Conseils pour une utilisation efficace

  • Utiliser un référentiel de calcul reconnu (GHG Protocol, ISO 14064) pour garantir la robustesse et la comparabilité interne.
  • Être transparent sur la méthodologie, les périmètres et les sources de données utilisés.
  • Impliquer les différentes fonctions de l’entreprise (achats, logistique, RH, opérations) dans la collecte des données du scope 3.
  • Se concentrer sur les postes d’émissions les plus significatifs pour les actions de réduction.
  • Fixer des objectifs de réduction clairs, mesurables et alignés sur les recommandations scientifiques.

Pièges à éviter

  • Sous-estimer ou ignorer volontairement certains postes d’émissions, en particulier dans le scope 3.
  • Utiliser des facteurs d’émission obsolètes ou inadaptés au contexte.
  • Comparer des bilans GES réalisés avec des méthodologies ou des périmètres différents sans ajustements.
  • Communiquer sur les émissions sans mettre en place un plan d’action concret pour les réduire.

Assurance qualité des données

Mettre en place des processus de collecte de données rigoureux, vérifier la cohérence des données et envisager une vérification externe du bilan GES pour renforcer la crédibilité.

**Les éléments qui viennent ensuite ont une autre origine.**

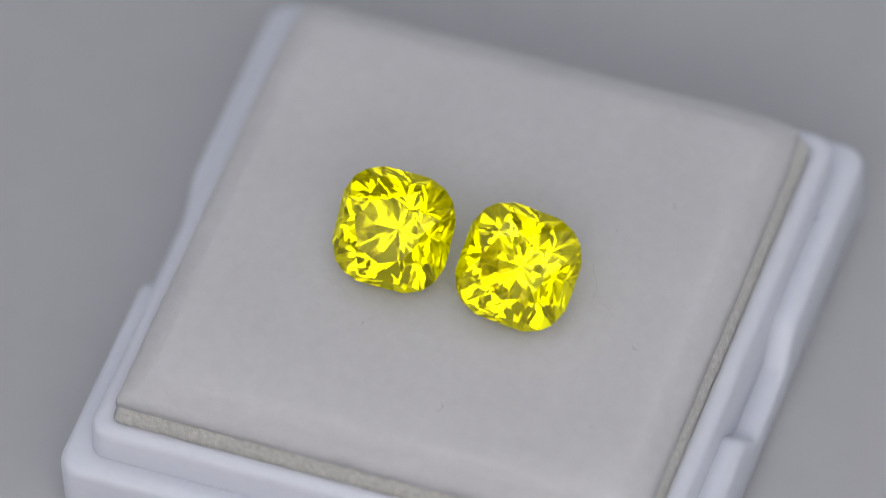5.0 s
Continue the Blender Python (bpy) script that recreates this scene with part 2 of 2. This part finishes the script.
def cut_gem():
    """A cushion stone cut out of a block, plane by plane; half its width is 1, its girdle at height 0."""
    bm = bmesh.new()
    bmesh.ops.create_cube(bm, size=4)

    def cut(azimuth, slope, through_r, through_z):
        a, s = radians(azimuth), radians(slope)
        n = Vector((math.cos(a) * math.sin(s), math.sin(a) * math.sin(s), math.cos(s)))
        p = Vector((math.cos(a) * through_r, math.sin(a) * through_r, through_z))
        got = bmesh.ops.bisect_plane(bm, geom=bm.verts[:] + bm.edges[:] + bm.faces[:], dist=1e-5, plane_co=p, plane_no=n, clear_outer=True)
        edges = [e for e in got["geom_cut"] if isinstance(e, bmesh.types.BMEdge)]
        if len(edges) > 2:
            bmesh.ops.contextual_create(bm, geom=edges)

    sides = [(90 * k, 1.0) for k in range(4)] + [(90 * k + d, 1.095) for k in range(4) for d in (22.5, 67.5)]
    for a, r in sides:
        cut(a, 90, r, 0)

    def girdle(azimuth):
        return min(r / math.cos(radians(azimuth - a)) for a, r in sides + [(360, 1.0)] if math.cos(radians(azimuth - a)) > 0.5)

    for k in range(16):                      # narrow mains round the culet
        cut(22.5 * k + 11.25, 180 - (40.6 if k % 4 in (0, 3) else 39.4), 0, -0.93)
    for k in range(16):                      # break tier over their seams
        cut(22.5 * k, 180 - (43.8, 43.0, 42.2, 43.0)[k % 4], 0.40, (-0.590, -0.594, -0.598, -0.594)[k % 4])
    corners = [45 * k + d for k in range(0, 8, 2) for d in (23.5, 45, 66.5)]
    for a, r in sides:                       # lower halves under the girdle, one to each of its sides
        cut(a, 180 - 49, r * 0.995, -0.03)
    for a in corners:
        cut(a, 180 - 46.5, girdle(a) * 0.975, -0.05)
    for a, r in sides:                       # upper halves over it, and the breaks over its corners
        cut(a, 61, r * 0.995, 0.03)
    for a in corners:
        cut(a, 53, girdle(a) * 0.945, 0.14)
    for k in range(8):                       # crown mains, stars and table
        cut(45 * k, 44, 0.565 if k % 2 == 0 else 0.60, 0.56)
    for k in range(8):
        cut(45 * k + 22.5, 32, 0.53, 0.56)
    cut(0, 0, 0, 0.56)
    return bm


def gemstones():
    bm = cut_gem()
    half = 3.67 * MM
    for v in bm.verts:
        v.co = (v.co.x * half, v.co.y * half, (v.co.z + 0.93) * half)
    me = None
    for x, y, az, tilt, turn in ((1.94, 5.03, -25.5, 42.0, -8.5), (-2.35, -1.96, -27.0, 42.5, -1.5)):
        if me is None:
            ob = finish("gemstone", bm, gem_yellow, smooth=False)
            me = ob.data
        else:
            ob = new("gemstone", me)
        tagged(ob, "faceted vivid yellow cushion-cut gemstone leaning on the foam", "gemstone", "pair of gemstones")
        m = pose(x * MM, y * MM, (FOAM_Z + 0.03) * MM, 0, 0, az) @ pose(0, 0, 0, 0, tilt, 0) @ pose(0, 0, 0, 0, 0, turn)
        moves(ob, m)


gemstones()


def lint_fibre(points, mat, thick, label):
    cu = bpy.data.curves.new("lint_fibre", "CURVE")
    cu.dimensions, cu.bevel_depth, cu.bevel_resolution = "3D", thick * MM, 1
    s = cu.splines.new("BEZIER")
    s.bezier_points.add(len(points) - 1)
    for b, (x, y) in zip(s.bezier_points, points):
        z = 10.58 + foam_rise(x - FOAM_AT[0], y - FOAM_AT[1])
        b.co = (x * MM, y * MM, (z + thick * 0.8) * MM)
        b.handle_left_type = b.handle_right_type = "AUTO"
    cu.materials.append(mat)
    return moves(tagged(new("lint_fibre", cu), label, "lint"), BOX)


SHORT = "short straight grey lint fibre on the foam"
lint_fibre([(2.37, 10.62), (1.98, 10.21), (1.69, 9.78), (1.68, 9.27), (1.5, 8.96), (0.88, 8.9), (0.15, 8.67), (-0.49, 8.27), (-1.05, 8.08)], lint_pink, 0.009, "thin curled reddish grey lint fibre on the foam")
lint_fibre([(4.11, 12.76), (4.06, 12.37), (3.78, 12.18)], lint_grey, 0.008, "short curled grey lint fibre on the foam")
lint_fibre([(-2.25, -2.55), (-2.39, -2.44), (-2.56, -2.58), (-2.48, -2.77)], lint_grey, 0.010, "tiny hooked grey lint fibre on the foam")
lint_fibre([(11.79, 2.57), (12.06, 2.79), (12.42, 2.72), (12.63, 2.5)], lint_grey, 0.008, "short curved grey lint fibre on the foam")
for ends in (((-4.03, 8.62), (-4.18, 8.56)), ((-7.52, 11.11), (-7.08, 11.39)), ((-11.32, 12.88), (-11.26, 13.06)), ((7.7, -3.86), (7.97, -3.95)), ((10.45, 11.96), (10.7, 11.86))):
    lint_fibre(ends, lint_grey, 0.012, SHORT)


def motions():
    for ob, m in MOVING:
        walk(ob, [(0.5 * k, pose(0, 0, 0, 0, 0, -SPIN * 0.5 * k) @ m) for k in range(33)])


motions()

Variantes et indicateurs similaires

  • Empreinte carbone produit/service : Évaluation des émissions de GES sur l’ensemble du cycle de vie d’un produit ou service.
  • Intensité carbone : Ratio des émissions de GES par unité de mesure pertinente (ex: t eq CO2 par M€ de CA, par tonne produite, par employé). Cet indicateur permet de comparer l’efficacité carbone relative.